Al-Qaeda magazine comes back fighting

2012-05-03 10:01
Washington - Al-Qaeda's English-language magazine has reappeared months after its founders were killed in a US missile strike, with calls for firebomb campaigns in the United States and chemical weapons attacks.

Defiantly boasting that it was "still publishing America's worst nightmare", al-Qaeda's affiliate in Yemen released the eighth and ninth issue of the "Inspire" magazine, which first appeared online in July 2010.

The issues eulogised as "martyrs" the two al-Qaeda figures who helped launch the publication, and then were killed in a US drone strike in September: Radical US-born cleric Anwar al-Awlaki and Samir Khan, a Pakistani-American.

"To the disappointment of our enemies, issue nine of Inspire magazine is out against all odds," an unsigned editorial note said. "Inspire is and will be an effective tool regardless of who is in charge of it."

In addition to specials on "Samir Khan: The Face of Joy" and "My Story with Al-Awlaki", the issue provides detailed instructions on how to ignite an "ember bomb" in the United States.
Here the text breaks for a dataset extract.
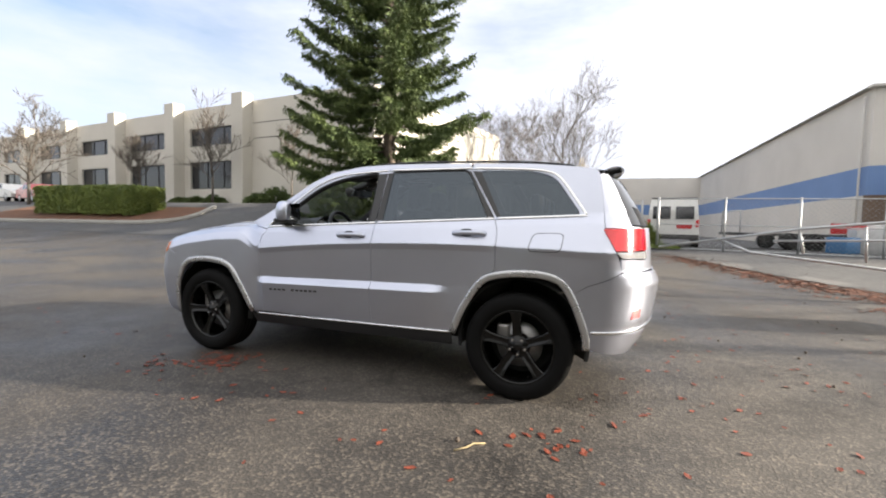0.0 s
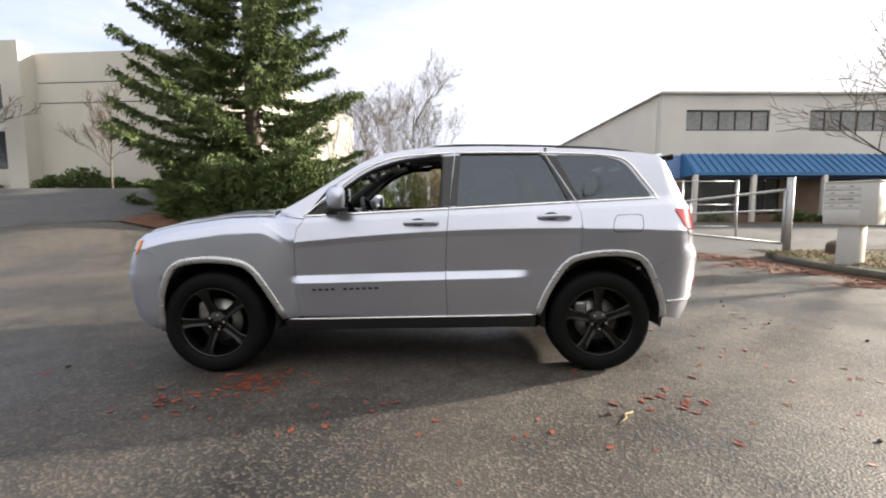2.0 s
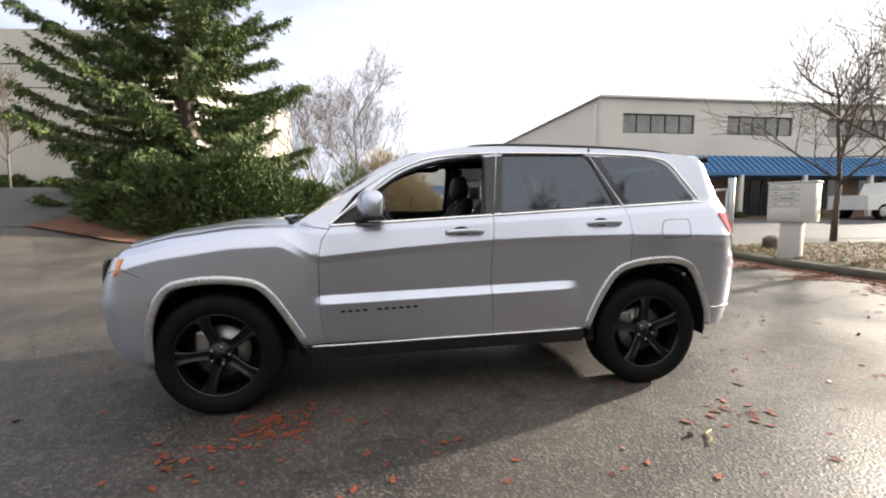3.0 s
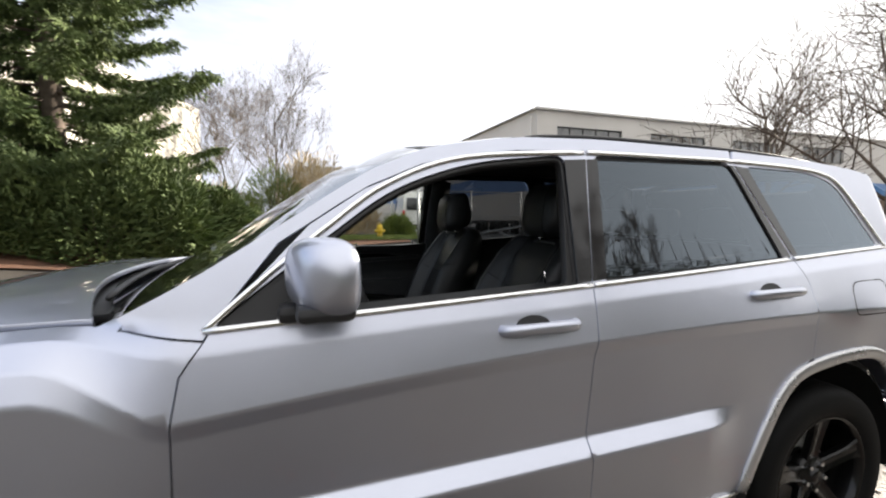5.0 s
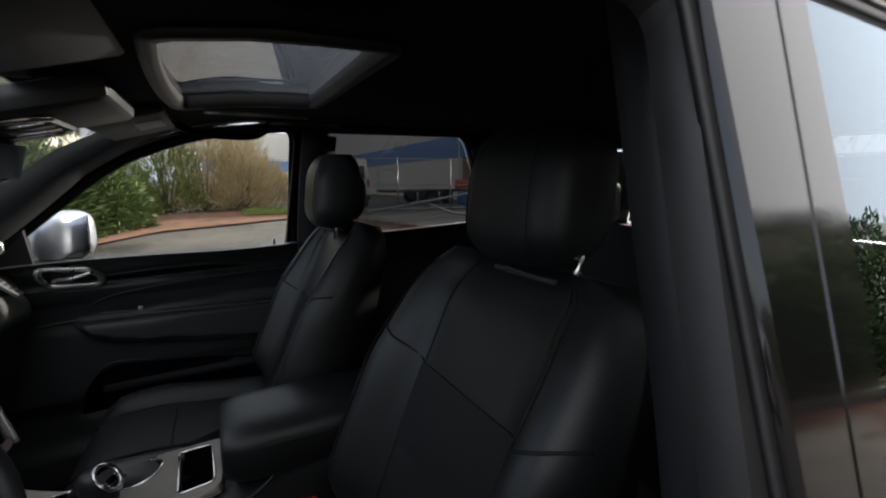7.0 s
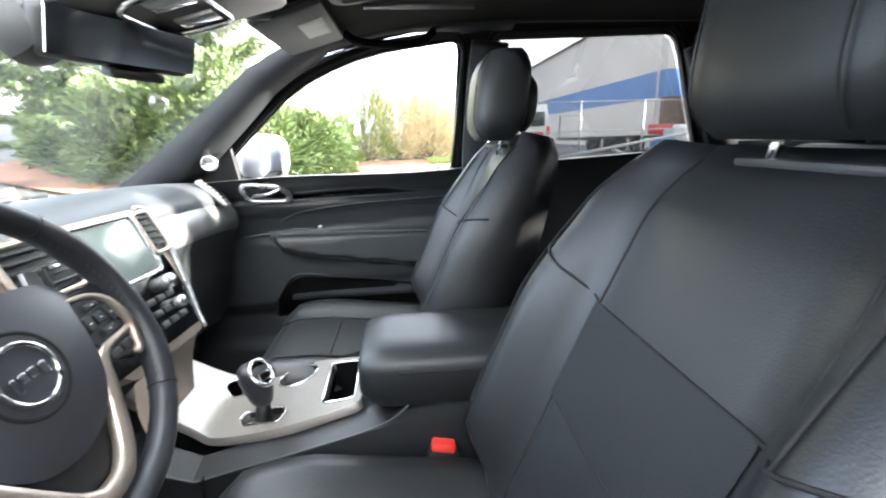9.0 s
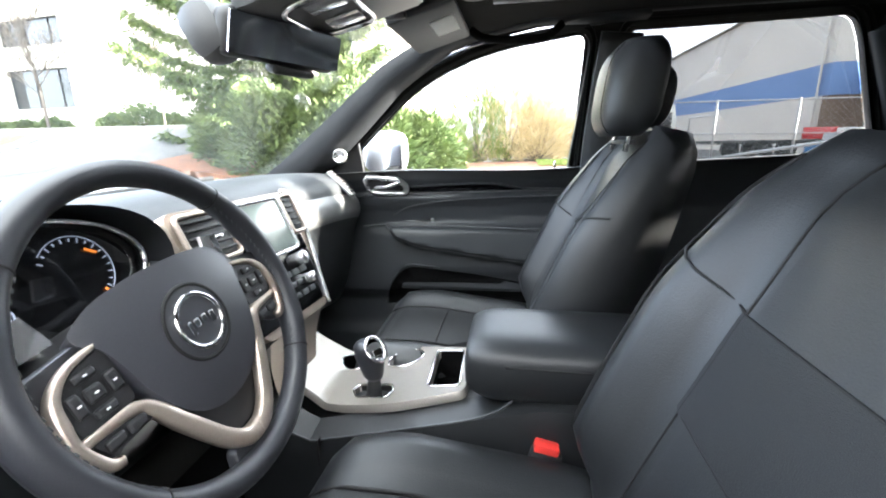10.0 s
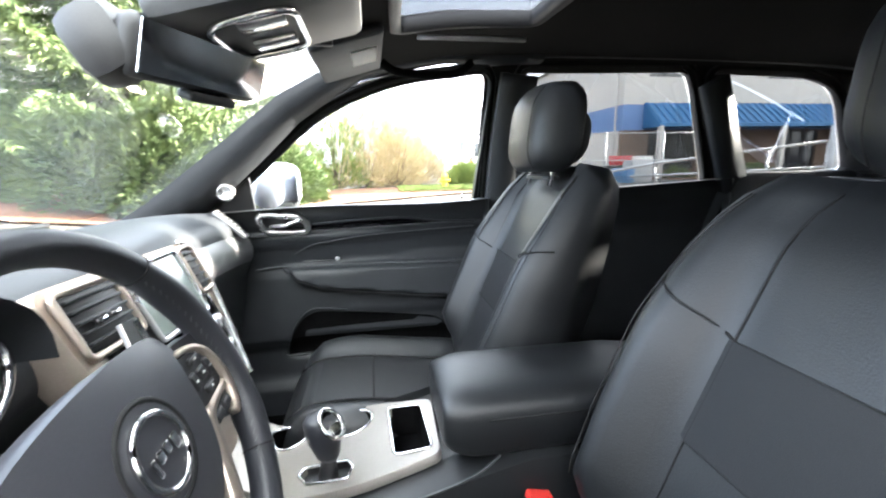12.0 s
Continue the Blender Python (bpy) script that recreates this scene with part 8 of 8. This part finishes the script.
VAN = [(-2.7, 0.4), (-2.75, 0.9), (-2.2, 1.15), (-1.5, 1.85), (-1.2, 2.0), (2.55, 2.02), (2.68, 1.6), (2.7, 0.42)]
van = road_vehicle("van", "white panel van with a roof rack in the yard", "van", (5.0, 18.6, 0.44), -98, WHITE_PAINT, VAN, 1.95, ((-1.55, -0.75, 1.15, 1.75),), (-1.7, 1.7))
for sg in (-1, 1):
    boxed("rear_window", (2.683, sg * 0.42, 1.48), (0.05, 0.66, 0.52), 0.01, DARK_GLASS, van, "dark rear door window", pose(0, 0, 0, 0, -6))
    boxed("tail_lamp", (2.70, sg * 0.88, 1.05), (0.03, 0.12, 0.30), 0.01, LAMP_RED, van, "red tail lamp")
boxed("rear_badge", (2.705, 0.42, 0.92), (0.02, 0.55, 0.16), 0.0, RED_PAINT, van, "dark red plate bar")
boxed("rear_bumper", (2.72, 0, 0.50), (0.14, 1.90, 0.20), 0.03, FRAME, van)
for x in (-0.8, 0.6, 2.0):
    tube("roof_rack", [(x, -0.85, 2.12), (x, 0.85, 2.12)], 0.025, FRAME, van, "", 6)
tr = thing("flatbed_trailer", "low flatbed trailer with red tailboard", "trailer", (9.3, 18.2, 0.5), turn=8)
boxed("deck", (0, 0, 0.62), (4.6, 1.9, 0.12), 0.02, FRAME, tr)
boxed("tailboard", (1.6, -0.98, 0.92), (1.3, 0.05, 0.42), 0.01, RED_PAINT, tr, "red tailboard")
tube("front_rail", [(-2.2, -0.9, 0.65), (-2.2, -0.9, 1.6), (-2.2, 0.9, 1.6), (-2.2, 0.9, 0.65)], 0.03, GALV, tr)
for x in (-0.4, 0.45):
    for sg in (-1, 1):
        tv, tf = lathe([(0.02, 0.09), (0.2, 0.09), (0.33, 0.10), (0.35, 0.06), (0.35, -0.10)], 24)
        part("wheel", mesh_of("wheel", moved(tv, Matrix.Translation((x, sg * 0.98, 0.35)) @ Matrix.Diagonal((1, sg, 1, 1))), tf, RUBBER), None, tr)
for i, (x, y, sx_, sz_, m) in enumerate(((11.0, 16.2, 0.9, 0.9, GALV), (11.9, 17.2, 0.6, 1.1, WHITE_PAINT), (10.2, 15.9, 0.7, 0.6, AWNING))):
    o = boxed("yard_crate", (x, y, ground_z(x, y) + sz_ / 2), (sx_, 0.7, sz_), 0.04, m, None, "scrap crate stacked in the service yard", pose(0, 0, 0, 0, 0, 17 * i))
    tagged(o, category="crate")
PICKUP = [(-2.8, 0.45), (-2.85, 1.05), (-1.5, 1.2), (-0.9, 1.85), (0.75, 1.88), (0.95, 1.22), (2.85, 1.22), (2.85, 0.5)]
road_vehicle("pickup_truck", "silver pickup truck parked under the awning", "truck", (26.3, 15.0, 0.5), 180, WHITE_PAINT, PICKUP, 1.95, ((-1.0, -0.15, 1.22, 1.75), (-0.1, 0.68, 1.22, 1.75)), (-1.85, 1.85), 0.4)

# ---- wooded bank and lamp behind the camera ----
BANK = surface("dark_bank_soil", (0.018, 0.022, 0.010), (0.045, 0.045, 0.022), 0.95, 0.8, 12.0, 0.6, 0.03, world_space=True)


def bank_point(x, y):
    return (x, y, 7.2 * smooth((-9.0 - y) / 8) * (0.42 + 0.58 * smooth((x + 10) / 22)) - 0.02)


bank = part("bank", grid_mesh("bank", bank_point, list(np.linspace(-60, 60, 61)), [-40, -30, -24, -21, -19, -17, -15, -13.5, -12, -11, -10, -9], BANK), None)
tagged(bank, "dark wooded earth bank beside the yard", "bank", kind="structure")
n = 60000
bx = rng.uniform(-45, 45, n)
by = rng.uniform(-21.5, -10.5, n)
bz = np.array([bank_point(x, y)[2] for x, y in zip(bx, by)]) + rng.random(n) * 1.9 * (0.6 + 0.4 * np.sin(bx * 0.9) ** 2)
tagged(blades("bank_undergrowth", np.column_stack([bx, by, bz]), rng.normal(size=(n, 3)) * 0.5 + np.array([0, 0, 0.8]), 0.34, 0.030, BANK), "dark bare undergrowth on the bank", "undergrowth", kind="stuff")
for i, (x, y, h) in enumerate(((4.0, -19.5, 7.0), (9.5, -20.5, 8.0), (15.5, -19.0, 7.5), (-3.0, -20.0, 6.0), (22.0, -20.0, 8.0), (-12.0, -20.0, 6.5))):
    bare_tree("bare_tree", (x, y, bank_point(x, y)[2]), h, h * 0.6, "dark leafless tree on the wooded bank", 80 + i, BARK, 4, 0.25, 1.0, 4.0)
for i in range(70):
    x = -30 + 0.95 * i + rng.normal() * 0.3
    y = -17.5 + rng.normal() * 0.8
    z = bank_point(x, y)[2]
    h = 2.6 + 1.6 * rng.random()
    o = tube("sapling", [(x, y, z - 0.1), (x + 0.1 * rng.normal(), y, z + h * 0.5), (x + 0.25 * rng.normal(), y, z + h)], 0.045, BARK, None, "", 5, False, [1.0, 0.8, 0.3])
    tagged(o, "thin bare sapling on the wooded bank", "sapling", "saplings on the bank")
for i, (x, y, s) in enumerate(((9.6, -5.6, 1.5), (11.2, -6.6, 1.9), (9.4, -7.8, 1.8), (12.6, -5.2, 2.0), (10.8, -9.4, 2.2), (13.6, -8.2, 2.3))):
    tagged(mound("evergreen_bush", (x, y, 0.1), (s, s, s * 1.35), "dark evergreen bush at the edge of the yard", 120 + i, NEEDLE, 7000, (0.20, 0.03)), group="bushes at the yard edge")
lampost = thing("street_lamp", "twin-headed dark street lamp on the bank", "street lamp", (-1.5, -16.5, bank_point(-1.5, -16.5)[2]))
tube("pole", [(0, 0, -0.1), (0, 0, 4.6)], 0.06, FRAME, lampost, "", 10)
boxed("lamp_head", (-0.45, 0, 4.6), (0.6, 0.25, 0.10), 0.03, FRAME, lampost)
boxed("lamp_head", (0.45, 0, 4.6), (0.6, 0.25, 0.10), 0.03, FRAME, lampost)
It suggested that the western state of Montana, with its rapid population growth in wooded areas, was a particularly auspicious place to set huge forest fires.

Weapons of mass destruction

"In America, there are more houses built in the [countryside] than in the cities," read the article signed by "The AQ Chef".

"It is difficult to choose a better place other than in the valleys of Montana where the population increases rapidly."

In the eighth issue, Awlaki speaks from the grave with an article entitled "Targeting the Populations of Countries that are at War with the Muslims" - explaining that weapons of mass destruction can and should be used.

"The use of poisons or chemical and biological weapons against population centres is allowed and is strongly recommended due to its great effect on the enemy," the article read, listing the US, Britain and France as top targets.

The US-based IntelCentre, commenting on the release of the two issues, said Awlaki's article served as a "clear reminder" that groups linked to al-Qaeda see such attacks as permissible and greatly important.

"Even though al-Awlaki is no longer alive, his unmatched ability to inspire attacks will continue through his writings and statements, especially with new releases such as this," it said.

The issue also includes an eight-page special on how to remotely detonate a bomb, along with necessary parts and detailed step-by-step photographs, and advice on training with a handgun.

Yet for all the fanfare, both issues are riddled with spelling errors and clumsy English. An ad in the eighth issue asks for "persons who can help the Inspire team with research & translation".